Zotero doesn't recognize the existing Metadata inside my own PDF

regelausnahme · August 8, 2018

Dear Developers,

whenever I write documents (using LibreOffice) I add the metadata as new properties using terms from https://en.wikipedia.org/wiki/Dublin_Core . After exporting the document to PDF and adding it to Zotero these Metadata are not recognized.

This also applies for many documents I get from collegues, which contain all the necessary metadata inside.

As far as I understood this is because Zotero doesn't even look inside the file for metadata. And as many of these are not to be published officially they cannot and will not be found in the web anywhere.

Nonetheless I would really like to use Zotero to manage these kind of internal papers also. Second problem is, that quite some of these papers are not allowed to be given to third parties as this would be a security breach which endangers the leak of personal information without consent.

This leads me to several conclusions:
a) I would really appreciate to mark all online functions as such. This would enable me to make an informed consent in sending you, as a third party, parts of my documents/ personal data. Although in many cases your approaches are really useful and helpful, as long as it is not marked I am afraid in this case it is a security breach.
b) This could also be a legal problem regarding the new DSGVO of the EU as in some cases the first pages of a document contain personal data of other persons which I am not allowed to give to third parties outside a certain group of people.

Thanks for your great work!
I really do appreciate it and I do like Zotero.
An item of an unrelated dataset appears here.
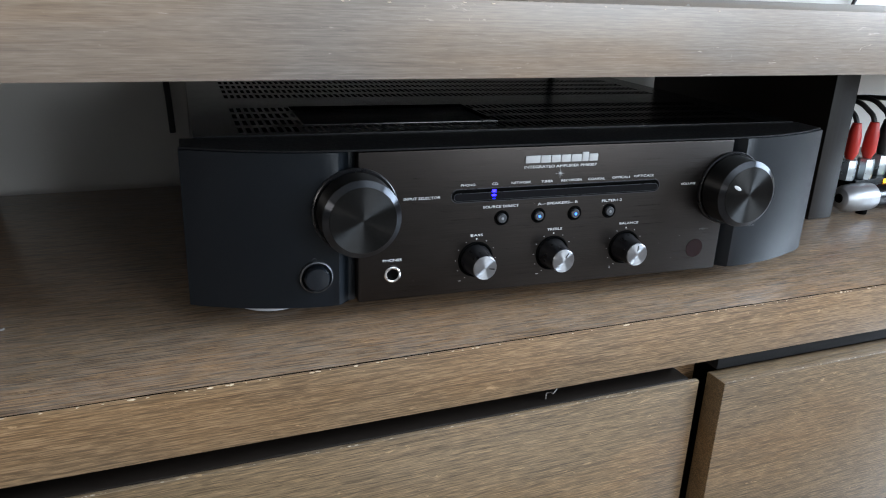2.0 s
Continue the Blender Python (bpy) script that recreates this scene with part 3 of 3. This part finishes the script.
cover = part("cover", slotted_cover(), "steel", amp, "black steel lid with rows of cooling slots")
# added black sheet under the slots, standing for the shade inside the case
part("slot_shade", box(-CX + 0.003, CX - 0.003, 0.050, 0.347, 0.1017, 0.1030), "gap", cover)
part("tray_floor", box(-0.1490, -0.0150, 0.0754, 0.1490, 0.1032, 0.1060, 0.0005), "edge_black", cover)
bm = bmesh.new()
box(-0.1500, -0.0146, 0.0744, 0.0752, 0.1065, 0.1089, 0.0003, bm)
box(-0.0260, -0.0146, 0.0760, 0.0830, 0.1060, 0.1087, 0.0003, bm)
part("vent_tray", bm, "steel", cover, "black vent grille let into the lid")
# front strip of the lid, between the lid and the faceplate
lid_pts = [(GL, 0.0006), (GR, 0.0006)]
for i in range(0, 17):
    t = i / 16
    e = GR + 0.0115
    lid_pts.append((e + (END_R - 0.0008 - e) * t, 0.0014 + 0.0215 * t ** 1.9))
lid_pts += [(END_R - 0.001, 0.0458), (-END_L + 0.001, 0.0458)]
for i in range(16, -1, -1):
    t = i / 16
    e = GL - 0.0115
    lid_pts.append((e + (-END_L + 0.0008 - e) * t, 0.0014 + 0.0215 * t ** 1.9))
part("top_trim", outline_solid(lid_pts, PZ1 + 0.0006, PZ1 + 0.0016), "edge_black", amp)
for x in (-0.176, 0.180):
    for y in (0.054, 0.325):
        foot = part("foot", turned([(0.0, 0.0), (0.0225, 0.0), (0.0235, 0.0015), (0.0235, 0.0135), (0.0, 0.0135)], x, y, 0, 40, None, "z"), "cheek", amp, "round black foot with a bright ring")
        part("foot_ring", turned([(0.0237, 0.0012), (0.0250, 0.0015), (0.0254, 0.0042), (0.0237, 0.0050)], x, y, 0, 40, None, "z"), "foot_silver", foot, "satin silver ring")
for y, z in ((0.058, 0.0345), (0.058, 0.0880)):
    part("screw", turned([(0.0036, 0.0), (0.0034, -0.0012), (0.0022, -0.0018), (0.0, -0.0018)], -CX - 0.0001, y, z, 20, None, "x"), "copper", amp, "coppered case screw")

# rotary knobs
def big_knob(cx, cz, dimple_angle, what, dot):
    knob = part("knob", turned([(0.0229, 0.002), (0.0227, 0.0172), (0.0225, 0.0180)], 0, 0, 0, 96), "spun_dark", amp, what, (cx, 0, cz))
    part("knob_seat", turned([(0.0253, 0.0), (0.0252, 0.0020), (0.0246, 0.0025), (0.0242, 0.0012), (0.0231, 0.0010)], 0, 0, 0, 96), "knob_side", knob, "black raised knob seat")
    part("knob_bevel", turned([(0.0225, 0.0181), (0.0192, 0.0205)], 0, 0, 0, 96), "bevel", knob, "bright bevelled rim")
    part("knob_face", turned([(0.0192, 0.0), (0.0190, 0.0003), (0.0090, 0.0003), (0.0, 0.0003)], 0, 0, 0, 96), "spun_dark", knob, "spun dark metal face", (0, -0.0205, 0))
    if dot is None:
        return knob
    a = radians(dimple_angle)
    bm = turned([(1.0, 0.0), (0.6, 0.5), (0.0, 0.7)], 0, 0, 0, 24)
    for v in bm.verts:
        along, across = v.co.x * 0.0040, v.co.z * 0.0014
        v.co = Vector((0.0115 * math.cos(a) + along * math.cos(a) - across * math.sin(a), -0.0207 + v.co.y * 0.0005, 0.0115 * math.sin(a) + along * math.sin(a) + across * math.cos(a)))
    part("pointer", bm, dot, knob, "leaf-shaped pointer dimple")
    return knob


big_knob(-0.1322, 0.0725, 15, "large black input selector knob", None)
big_knob(0.1280, 0.0731, 152, "large black volume knob", "badge")


def small_knob(cx, cz, angle):
    knob = part("knob", turned([(0.0098, 0.0006), (0.0092, 0.004), (0.0084, 0.009), (0.0078, 0.0150), (0.0076, 0.0158)], cx, 0, cz, 64), "knob_side", amp, "small black tone knob with a silver face")
    part("knob_seat", turned([(0.0116, 0.0), (0.0115, 0.0006), (0.0108, 0.0008), (0.0098, 0.0003)], cx, 0, cz, 64), "gap", knob)
    part("knob_face", turned([(0.0076, 0.0), (0.0072, 0.0006), (0.0035, 0.0006), (0.0, 0.0006)], 0, 0, 0, 64), "spun_light", knob, "spun silver face", (cx, -0.0158, cz))
    a = radians(angle)
    u, w = Vector((math.cos(a), 0, math.sin(a))), Vector((-math.sin(a), 0, math.cos(a)))
    bm = bmesh.new()
    c = Vector((cx, -0.0165, cz))
    bm.faces.new([bm.verts.new(c + u * p + w * q) for p, q in ((0.0026, -0.0003), (0.0060, -0.0005), (0.0064, 0.0), (0.0060, 0.0005), (0.0026, 0.0003))])
    bmesh.ops.solidify(bm, geom=list(bm.faces), thickness=0.0002)
    part("pointer", bm, "knob_side", knob, "dark pointer notch")
    bm = bmesh.new()
    for k in range(11):
        t = radians(-60 + 30 * k)
        r = 0.0005 if k == 5 else 0.00027
        turned([(r, 0.00002), (r, 0.00012), (0.0, 0.00012)], cx + 0.0134 * math.cos(t), 0, cz + 0.0134 * math.sin(t), 8, bm)
    part("tick_marks", bm, "silver_ink", amp, "white dots around the knob")
    return knob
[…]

dstillman · August 8, 2018

As you saw, we don't look at embedded PDF metadata. It's simply not good enough to use in most cases, and we don't have a good way of knowing if it is. The only possibility might be to check for the presence of the embedded metadata within the first few pages of document text and use the metadata if at least some of it appears, but it's not clear to me if that would even be sufficient in your case.

For the second part, we'll be putting out an updated privacy policy shortly that outlines every Zotero function that accesses the network, how to disable or avoid each one, and what our retention policies are for each type of data. In the case of PDF metadata retrieval, as we noted when we announced it, the PDF recognizer service "doesn’t require a Zotero account and doesn’t log any data about the content or results of searches". If you still don't want to use it, you can disable it from the General pane of the preferences.
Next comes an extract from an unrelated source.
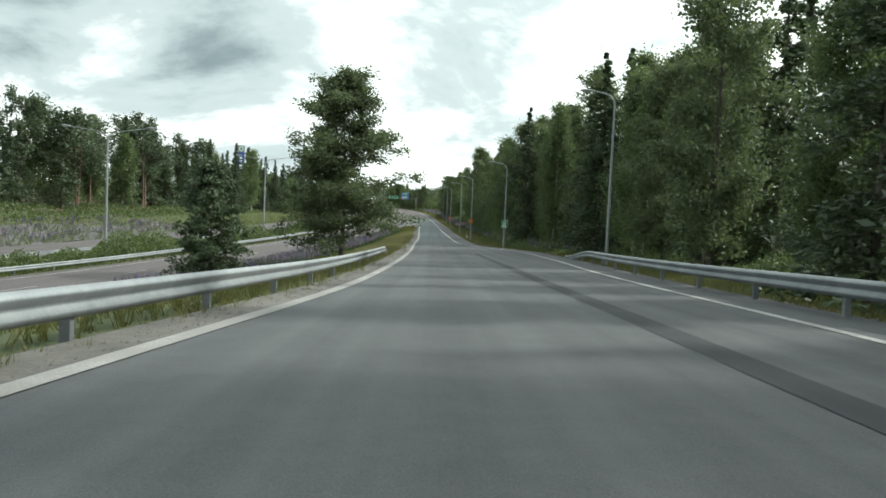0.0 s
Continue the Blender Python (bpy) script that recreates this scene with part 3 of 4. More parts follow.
# ------------------------------------------------------------------ lamps
def double_lamp(span, tall):
    g = empty("street_lamp", Matrix(), "tall grey double-armed street lamp standing in the median", "street lamp", "median lamps")
    part("pole", tube([(0, 0, -1.2), (0, 0, 0), (0, 0, tall * 0.5), (0, 0, tall - 0.2), (0, 0, tall)], [0.13, 0.12, 0.095, 0.065, 0.06], 10), "pole", g, smooth=True)
    for s in (-1, 1):
        h = span / 2
        arm = [(0, 0, tall - 0.35), (s * 0.16, 0, tall - 0.02), (s * 0.5, 0, tall + 0.22), (s * h * 0.4, 0, tall + 0.40), (s * (h - 0.7), 0, tall + 0.62)]
        part("arm", tube(arm, [0.05, 0.045, 0.04, 0.036, 0.033], 8), "pole", g, smooth=True)
        head = bmesh.new()
        bmesh.ops.create_uvsphere(head, u_segments=12, v_segments=8, radius=0.5, matrix=Matrix.Translation((s * (h - 0.32), 0, tall + 0.66)) @ Matrix.Rotation(radians(-3 * s), 4, "Y") @ Matrix.Diagonal((0.92, 0.34, 0.19, 1)))
        hd = part("lamp_head", head, "lamp_head", g, smooth=True)
        lens = bmesh.new()
        bmesh.ops.create_uvsphere(lens, u_segments=12, v_segments=6, radius=0.5, matrix=Matrix.Translation((s * (h - 0.27), 0, tall + 0.60)) @ Matrix.Diagonal((0.6, 0.26, 0.14, 1)))
        part("lens", lens, "lens", hd, smooth=True)
    return g


def single_lamp(tall, reach):
    g = empty("street_lamp", Matrix(), "slim grey single-armed street lamp beside the slip road", "street lamp", "slip road lamps")
    part("pole", tube([(0, 0, -1.0), (0, 0, 0), (0, 0, tall * 0.5), (0, 0, tall - 0.6), (-0.05, 0, tall - 0.25), (-0.25, 0, tall)], [0.10, 0.095, 0.08, 0.055, 0.05, 0.045], 10), "pole", g, smooth=True)
    part("arm", tube([(-0.22, 0, tall - 0.03), (-0.6, 0, tall + 0.13), (-reach + 0.5, 0, tall + 0.22)], [0.042, 0.036, 0.032], 8), "pole", g, smooth=True)
    head = bmesh.new()
    bmesh.ops.create_uvsphere(head, u_segments=12, v_segments=8, radius=0.5, matrix=Matrix.Translation((-reach + 0.2, 0, tall + 0.24)) @ Matrix.Diagonal((0.85, 0.30, 0.17, 1)))
    part("lamp_head", head, "lamp_head", g, smooth=True)
    return g


LAMPS = [(-13, 8.0), (27, 8.0), (67, 8.0), (107, 8.0), (146.8, 8.0), (186.5, 8.2), (226.9, 8.4), (266.3, 8.6), (305.9, 8.9), (345.9, 9.1), (386.1, 9.2), (425.8, 9.3), (464.2, 9.4), (503.5, 9.5),
         (542.6, 9.6), (581.3, 9.4), (620, 9.4), (659.5, 9.4), (699.2, 9.4), (738.9, 9.4), (779, 9.4), (819, 9.4), (859, 9.4), (899, 9.4)]
LAMP_X = line(far([(-60, -53), (-13, -42), (27, -34), (67, -27), (107, -22.5), (146.8, -19.6), (186.5, -18.2), (226.9, -17.7), (266.3, -18.0), (305.9, -19.4), (345.9, -22.0), (386.1, -25.7),
                   (425.8, -30.6), (464.2, -36.0), (503.5, -42.9), (542.6, -50.5), (581.3, -57.8), (620, -64.9), (659.5, -71.4), (699.2, -77.1), (738.9, -82)]), 0.5)
LAMP_TOPS = line([(27, 4.2), (146.8, 4.5), (186.5, 4.7), (226.9, 4.9), (266.3, 5.5), (305.9, 6.0), (345.9, 6.4), (386, 6.7), (425.8, 6.9), (464, 7.2), (503, 7.3), (581, 7.5), (739, 7.4), (900, 7.6)], 1)
for y, span in LAMPS:
    x = float(LAMP_X(y))
    z = float(ground(x, y))
    tall = float(LAMP_TOPS(y)) - z
    lamp = double_lamp(span, tall)
    lamp.matrix_world = pose(x, y, z, 0, 0, float(np.degrees(np.arctan((lamp_row(y - 5) - lamp_row(y + 5)) / 10))))
SINGLES = [(9.5, 44.7, 9.4), (6.95, 81.7, 8.5), (4.85, 110.5, 8.5), (4.4, 144.9, 8.9), (3.26, 179.0, 8.9), (2.95, 217.7, 9.9), (2.4, 267.5, 11.3)]
for x, y, tall in SINGLES:
    lamp = single_lamp(tall, 1.75)
    lamp.matrix_world = pose(x, y, float(ground(x, y)), 0, 0, 2)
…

regelausnahme · August 8, 2018

Thanks for your quick and informing answer.
Regarding the first point: This would already help alot!
Of course it can be insufficient or wrong - so can the automatic retrieval or in some cases even the ISBN search. In any case the user has to take a short look over the result and keep or discard it.
So it won't be necessary to enable the program to judge the quality of the findings inside the PDF itself as long as it recognizes them since the user will already be doing the quality check. (Of course, the software can give a recommendation to use the metadata retrieval for better results.)

Thanks and enjoy the day!

adamsmith · August 8, 2018

No, that's a bit too cavalier about false positives. Repeated incorrect, let alone non-sensical, import is both a bad user experience and undermines trust in Zotero.

bwiernik · August 8, 2018

If a feature to extract metadata from PDFs is added, I almost feel like it should only be used if specifically requested by the user (as a separate context menu option?). Meaningful embedded metadata in PDFs is so rare that it would almost always only be useful if the user specifically put it there.